● **TASK GOAL**
Take the lines from the beginning of the material through the line containing "import math" and retype them exactly, leaving the pictures out.
------------------------------------------------
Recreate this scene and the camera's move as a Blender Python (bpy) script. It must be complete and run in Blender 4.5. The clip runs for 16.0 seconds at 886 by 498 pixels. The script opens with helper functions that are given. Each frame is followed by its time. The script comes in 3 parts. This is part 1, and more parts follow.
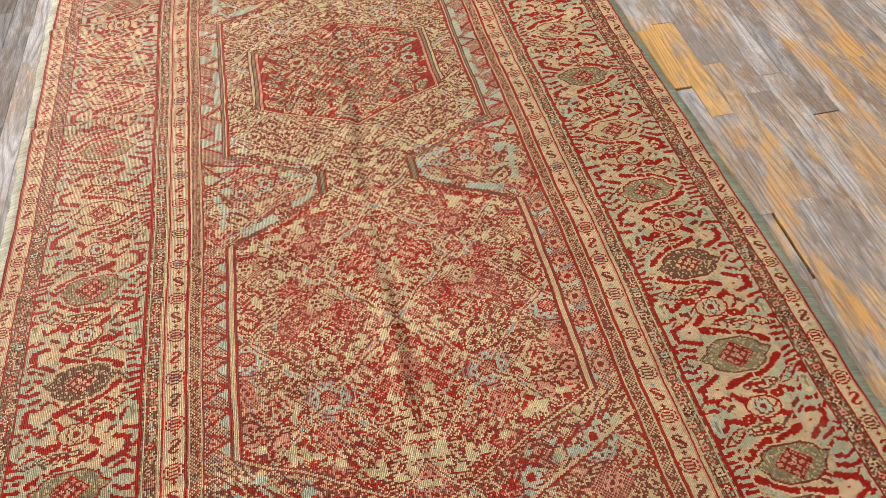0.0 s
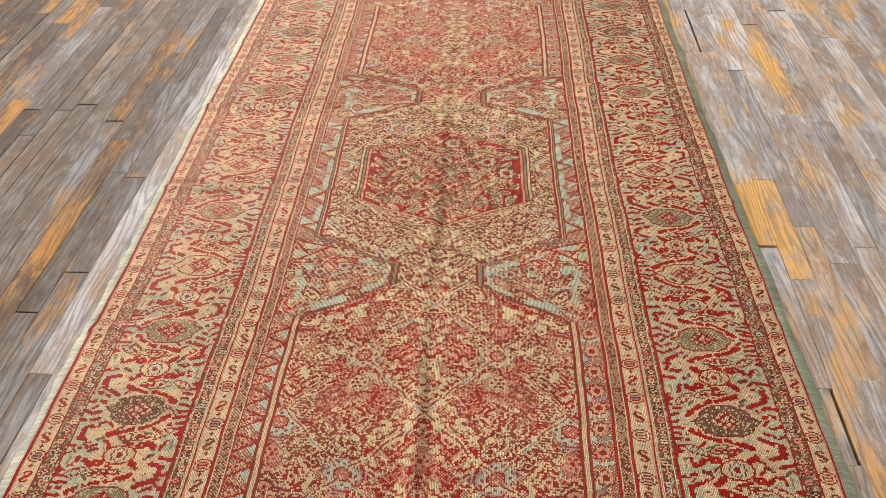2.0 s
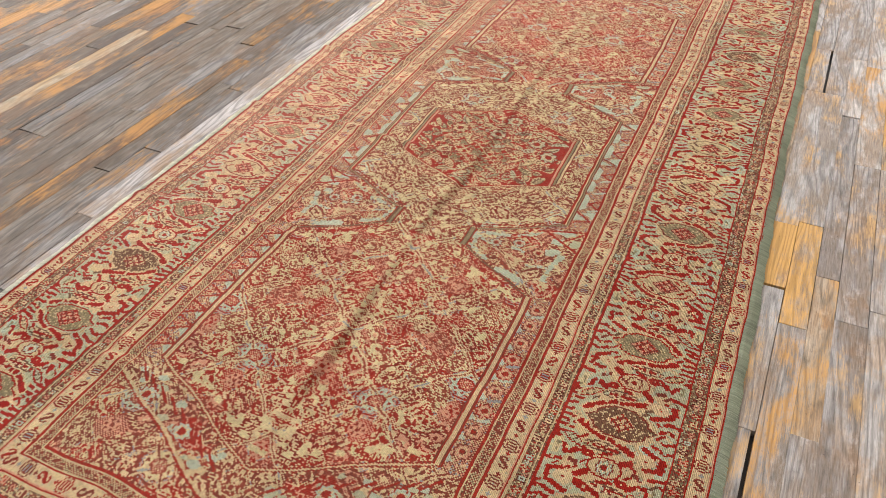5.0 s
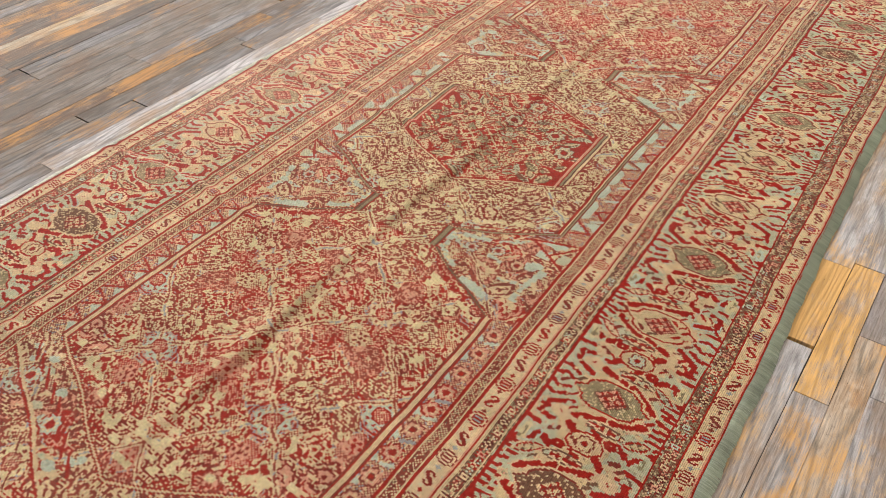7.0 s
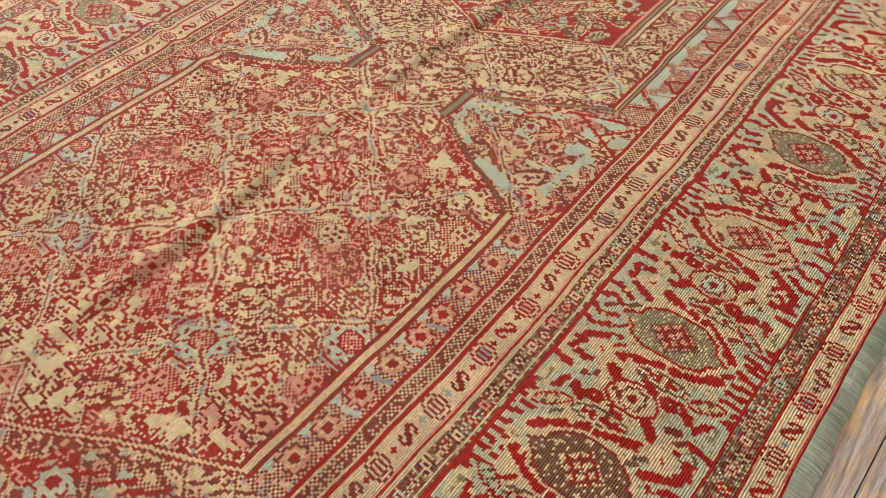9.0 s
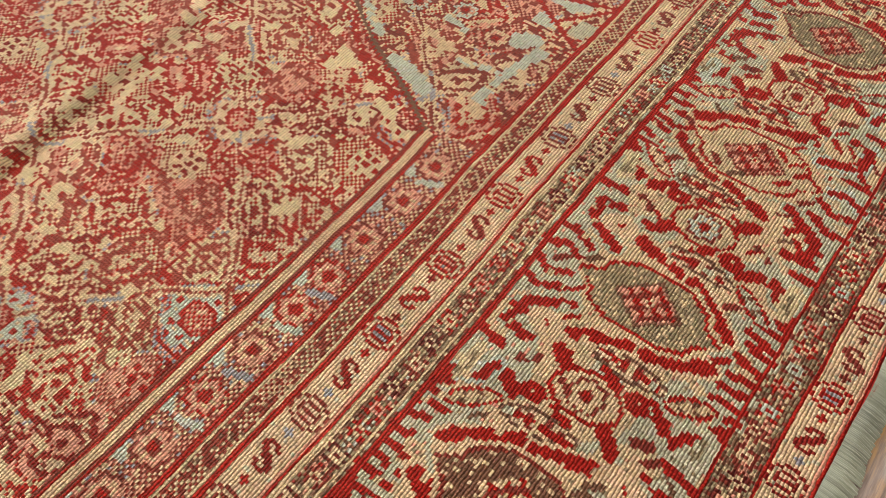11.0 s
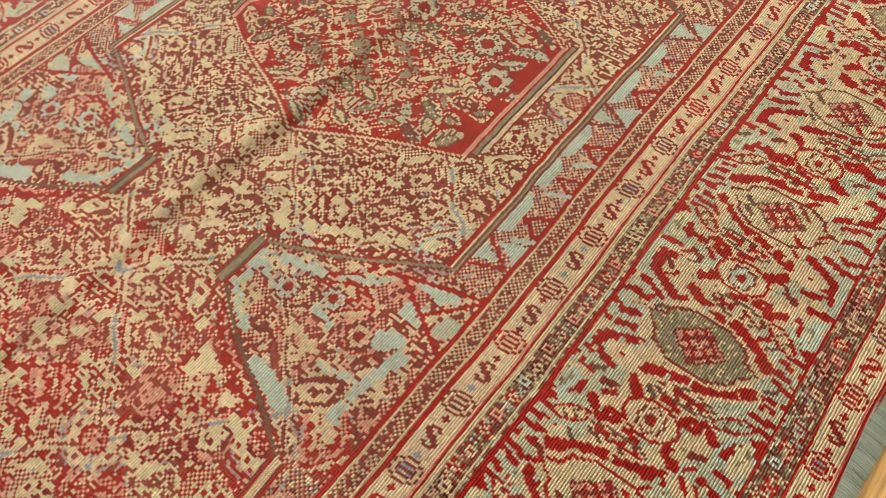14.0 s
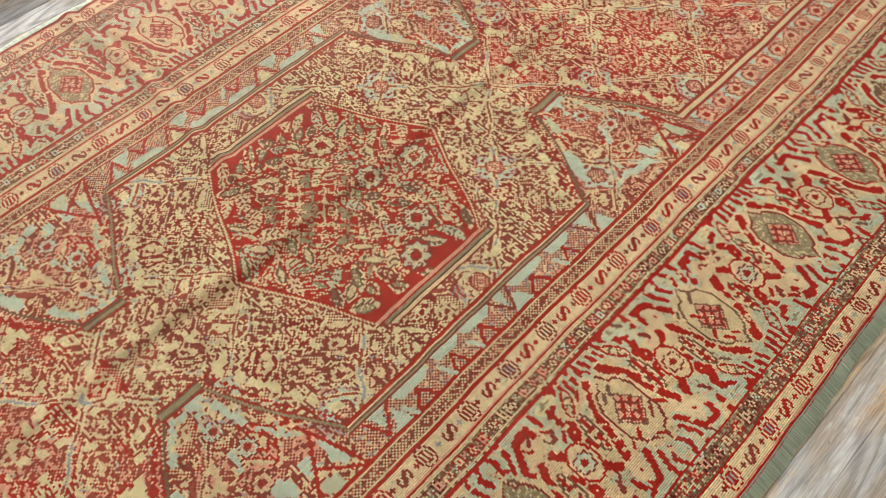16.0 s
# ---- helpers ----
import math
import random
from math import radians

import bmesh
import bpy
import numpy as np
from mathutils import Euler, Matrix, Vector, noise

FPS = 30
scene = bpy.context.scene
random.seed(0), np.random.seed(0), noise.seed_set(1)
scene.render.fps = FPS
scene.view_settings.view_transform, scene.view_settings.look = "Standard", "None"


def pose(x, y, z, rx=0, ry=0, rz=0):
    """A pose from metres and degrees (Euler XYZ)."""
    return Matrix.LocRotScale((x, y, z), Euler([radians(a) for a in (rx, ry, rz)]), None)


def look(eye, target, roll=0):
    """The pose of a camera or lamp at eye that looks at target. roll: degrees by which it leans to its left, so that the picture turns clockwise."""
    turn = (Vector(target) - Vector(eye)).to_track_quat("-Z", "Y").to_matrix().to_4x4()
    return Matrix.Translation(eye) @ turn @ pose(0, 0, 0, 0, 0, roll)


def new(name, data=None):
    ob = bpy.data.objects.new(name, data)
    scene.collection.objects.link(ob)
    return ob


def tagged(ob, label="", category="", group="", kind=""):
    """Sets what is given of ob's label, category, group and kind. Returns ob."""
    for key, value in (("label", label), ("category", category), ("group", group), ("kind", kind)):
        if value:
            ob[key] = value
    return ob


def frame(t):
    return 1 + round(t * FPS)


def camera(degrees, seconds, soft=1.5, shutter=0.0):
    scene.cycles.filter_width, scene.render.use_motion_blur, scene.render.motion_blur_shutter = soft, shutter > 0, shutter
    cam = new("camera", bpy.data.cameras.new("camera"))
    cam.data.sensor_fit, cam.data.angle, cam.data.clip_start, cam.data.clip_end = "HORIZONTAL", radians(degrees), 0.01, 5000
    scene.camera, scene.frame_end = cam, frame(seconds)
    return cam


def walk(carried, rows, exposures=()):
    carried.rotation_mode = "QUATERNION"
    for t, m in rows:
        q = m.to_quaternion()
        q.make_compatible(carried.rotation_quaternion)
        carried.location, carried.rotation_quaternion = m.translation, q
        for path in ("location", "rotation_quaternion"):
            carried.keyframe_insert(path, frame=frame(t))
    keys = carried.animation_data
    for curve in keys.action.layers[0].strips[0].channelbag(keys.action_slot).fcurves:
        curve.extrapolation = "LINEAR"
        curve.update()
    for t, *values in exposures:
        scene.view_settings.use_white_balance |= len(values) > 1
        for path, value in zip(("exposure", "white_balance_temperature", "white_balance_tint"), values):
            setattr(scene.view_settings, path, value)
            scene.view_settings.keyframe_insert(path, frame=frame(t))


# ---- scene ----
cam = camera(59.8, 16.0, soft=0.85)
PATH = [
    (0, (-0.06, -0.865, 1.134), (0.172, 0.417, -0.384), -2.3),
    (0.5, (-0.032, -0.901, 1.164), (0.126, 0.45, -0.302), -2.2),
    (1, (0.003, -0.928, 1.188), (0.086, 0.484, -0.226), -2.0),
    (1.5, (0.044, -0.929, 1.195), (0.04, 0.533, -0.169), -1.7),
    (2, (0.102, -0.929, 1.197), (0.0, 0.565, -0.129), -1.7),
    (2.5, (0.189, -0.925, 1.205), (-0.018, 0.581, -0.095), -1.3),
    (3, (0.295, -0.942, 1.21), (-0.022, 0.559, -0.073), -0.9),
    (3.5, (0.428, -0.994, 1.216), (0.016, 0.486, -0.064), -0.6),
    (4, (0.522, -1.015, 1.191), (0.027, 0.44, -0.089), -0.3),
    (4.2, (0.546, -1.014, 1.176), (0.021, 0.432, -0.102), -0.2),
    (6.3, (0.74, -0.741, 1.058), (-0.072, 0.53, -0.256), -0.9),
    (6.5, (0.758, -0.697, 1.04), (-0.079, 0.555, -0.275), -1.0),
    (7, (0.778, -0.622, 1.008), (-0.088, 0.594, -0.323), -0.8),
    (7.5, (0.761, -0.563, 0.952), (-0.123, 0.604, -0.411), -0.8),
    (8, (0.706, -0.509, 0.886), (-0.178, 0.607, -0.518), -0.9),
    (8.5, (0.676, -0.451, 0.816), (-0.194, 0.61, -0.639), -1.1),
    (9, (0.672, -0.393, 0.737), (-0.169, 0.606, -0.778), -1.4),
    (9.2, (0.667, -0.382, 0.699), (-0.159, 0.606, -0.832), -1.3),
    (11.3, (0.621, -0.143, 0.553), (-0.076, 0.691, -1.126), -2.4),
    (11.5, (0.621, -0.111, 0.56), (-0.072, 0.713, -1.125), -2.5),
    (12, (0.617, -0.052, 0.571), (-0.065, 0.772, -1.12), -2.0),
    (12.5, (0.608, -0.017, 0.591), (-0.067, 0.81, -1.1), -1.7),
    (13, (0.601, 0.028, 0.634), (-0.081, 0.858, -1.053), -1.8),
    (13.5, (0.588, 0.077, 0.686), (-0.099, 0.904, -1.001), -1.9),
    (14, (0.572, 0.121, 0.731), (-0.125, 0.944, -0.953), -2.2),
    (14.5, (0.566, 0.18, 0.798), (-0.138, 1.003, -0.884), -1.9),
    (15, (0.574, 0.228, 0.85), (-0.148, 1.036, -0.831), -2.1),
    (15.5, (0.6, 0.255, 0.924), (-0.144, 1.058, -0.75), -1.5),
    (16, (0.647, 0.297, 0.997), (-0.129, 1.074, -0.675), -1.1),
]
walk(cam, [(t, look(eye, target, roll)) for t, eye, target, roll in PATH],
     [(0.0, -0.10, 6450, 12), (9.0, -0.08, 6500, 12), (11.5, -0.09, 6700, 18), (12.3, -0.09, 6700, 18), (13.5, -0.07, 6500, 12), (14.5, -0.06, 6400, 6), (16.0, -0.08, 6350, 4)])


# ---- light ----
world = bpy.data.worlds.new("sky")
scene.world = world
world.use_nodes = True
wn = world.node_tree
sky = wn.nodes.new("ShaderNodeTexSky")
sky.sky_type = "NISHITA"
sky.sun_disc = False
sky.sun_elevation, sky.sun_rotation = radians(38), radians(-60)
wn.links.new(sky.outputs[0], wn.nodes["Background"].inputs[0])
wn.nodes["Background"].inputs[1].default_value = 0.12

FLOOR_Z = -0.008          # floor boards' top; the pile's top is at about 0
ROOM = (-6.0, 4.6, -4.6, 7.6, 3.3)   # x0 x1 y0 y1 ceiling height
WINDOW_W, SILL, HEAD = 2.0, 0.7, 2.8
NORTH_WINDOWS = (-3.2, 0.2)
WEST_WINDOWS = (0.4, 3.8)


def window_light(name, x, y, turn, watts):
    data = bpy.data.lights.new(name, "AREA")
    data.shape, data.size, data.size_y = "RECTANGLE", WINDOW_W - 0.1, HEAD - SILL - 0.1
    data.energy, data.color = watts, (0.985, 0.98, 0.98)
    ob = new(name, data)
    ob.matrix_world = pose(x, y, (SILL + HEAD) / 2, 90, 0, turn)


for wx in NORTH_WINDOWS:
    window_light("north_daylight", wx, ROOM[3] + 0.05, 180, 240)
for wy in WEST_WINDOWS:
    window_light("west_daylight", ROOM[0] - 0.05, wy, -90, 500)


# ---- materials ----
def nodes_of(name):
    m = bpy.data.materials.new(name)
    m.use_nodes = True
    t = m.node_tree
    return m, t, t.nodes["Principled BSDF"]


def node(t, kind, **sockets):
    n = t.nodes.new(kind)
    for key, value in sockets.items():
        n.inputs[key.replace("_", " ")].default_value = value
    return n


def maths(t, op, a, b=None, c=None):
    n = t.nodes.new("ShaderNodeMath")
    n.operation = op
    for k, v in enumerate((a, b, c)):
        if v is None:
            continue
        if isinstance(v, (int, float)):
            n.inputs[k].default_value = v
        else:
            t.links.new(v, n.inputs[k])
    return n.outputs[0]


def mix(t, fac, a, b, blend="MIX"):
    n = t.nodes.new("ShaderNodeMix")
    n.data_type, n.blend_type = "RGBA", blend
    for k, v in ((0, fac), (6, a), (7, b)):
        if isinstance(v, (int, float)):
            n.inputs[k].default_value = v
        elif isinstance(v, tuple):
            n.inputs[k].default_value = (*v, 1)
        else:
            t.links.new(v, n.inputs[k])
    return n.outputs[2]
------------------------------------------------
● **WRITTEN ANSWER**
Recreate this scene and the camera's move as a Blender Python (bpy) script. It must be complete and run in Blender 4.5. The clip runs for 16.0 seconds at 886 by 498 pixels. The script opens with helper functions that are given. Each frame is followed by its time. The script comes in 3 parts. This is part 1, and more parts follow.
0.0 s
2.0 s
5.0 s
7.0 s
9.0 s
11.0 s
14.0 s
16.0 s
# ---- helpers ----
import math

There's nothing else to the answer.